The following construction has complexity 30.

1. Construct 3x3 grid.

   1. Construct the middle point K of line segment AB. You can prove this by Ceva's theorem.
      Choose any point H on line CD. AHBCI ACBHJ ABIJK
      

   2. Simply construct the center of the square and the other middle points of each side.
      ACBDL ACDKM ADBMN CDKLO BCLNP
      

2. Construct the parallel line and the perpendicular line of line EF through point L.

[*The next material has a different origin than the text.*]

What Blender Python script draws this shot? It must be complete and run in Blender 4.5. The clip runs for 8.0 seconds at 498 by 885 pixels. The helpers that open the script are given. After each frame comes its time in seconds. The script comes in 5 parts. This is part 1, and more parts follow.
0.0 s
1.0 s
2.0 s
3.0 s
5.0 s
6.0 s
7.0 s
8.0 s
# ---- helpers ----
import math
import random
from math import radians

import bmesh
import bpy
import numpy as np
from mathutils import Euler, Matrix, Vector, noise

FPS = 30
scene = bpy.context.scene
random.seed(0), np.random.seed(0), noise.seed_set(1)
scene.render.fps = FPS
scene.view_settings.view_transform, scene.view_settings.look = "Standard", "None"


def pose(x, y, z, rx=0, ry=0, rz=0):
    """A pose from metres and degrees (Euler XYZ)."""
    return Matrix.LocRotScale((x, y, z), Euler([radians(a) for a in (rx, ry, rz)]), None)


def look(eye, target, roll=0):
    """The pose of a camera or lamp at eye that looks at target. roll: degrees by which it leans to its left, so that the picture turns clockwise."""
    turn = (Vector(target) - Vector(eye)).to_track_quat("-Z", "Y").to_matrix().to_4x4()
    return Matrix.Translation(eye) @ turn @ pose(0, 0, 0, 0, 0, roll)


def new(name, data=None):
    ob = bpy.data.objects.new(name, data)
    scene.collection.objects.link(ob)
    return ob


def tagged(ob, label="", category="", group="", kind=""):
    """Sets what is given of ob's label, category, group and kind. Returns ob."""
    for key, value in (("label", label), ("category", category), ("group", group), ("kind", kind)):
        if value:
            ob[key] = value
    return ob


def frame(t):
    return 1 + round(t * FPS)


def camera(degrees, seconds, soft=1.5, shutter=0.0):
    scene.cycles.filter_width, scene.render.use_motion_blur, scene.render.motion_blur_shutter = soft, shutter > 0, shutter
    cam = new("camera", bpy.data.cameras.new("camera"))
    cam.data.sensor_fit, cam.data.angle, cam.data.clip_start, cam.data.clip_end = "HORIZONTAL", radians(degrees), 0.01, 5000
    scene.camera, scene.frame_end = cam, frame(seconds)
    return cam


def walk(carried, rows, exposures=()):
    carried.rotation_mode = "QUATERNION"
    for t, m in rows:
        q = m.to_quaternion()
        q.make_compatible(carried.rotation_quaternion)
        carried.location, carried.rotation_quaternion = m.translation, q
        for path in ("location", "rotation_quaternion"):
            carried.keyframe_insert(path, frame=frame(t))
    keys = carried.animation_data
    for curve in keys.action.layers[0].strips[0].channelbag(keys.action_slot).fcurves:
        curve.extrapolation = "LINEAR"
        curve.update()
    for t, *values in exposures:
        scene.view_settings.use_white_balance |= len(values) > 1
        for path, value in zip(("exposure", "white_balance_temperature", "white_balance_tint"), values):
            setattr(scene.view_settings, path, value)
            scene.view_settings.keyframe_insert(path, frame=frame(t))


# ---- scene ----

   1. Construct the perpendicular bisector RS of line segment LQ to construct the symmetric line LU of line EF about line RS.
      ACEFQ BQKPR DQNOS EFRST ABLTU
      

   2. Construct the perpendicular line LW of line EF through point L by making it symmetric to LU about LN.
      CUNPV BVCDW ABLWX
      

   3. Construct the line of line EF through point L.
      ACNUY ADKYZ
      

3. Construct the perpendicular line of line EF through G by making c symmetric to G about line LZ.
   GWLZa GXLZb WbXac EFGcd
   

And here is the result. It's really complex.

• The complexity of a construction can be described by the quantity of points.
• XYZUV is short for "creating point $V$ which is the intersection of line $XY$ and $ZU$".
• Notice that points can be in either capital and lowercase letters.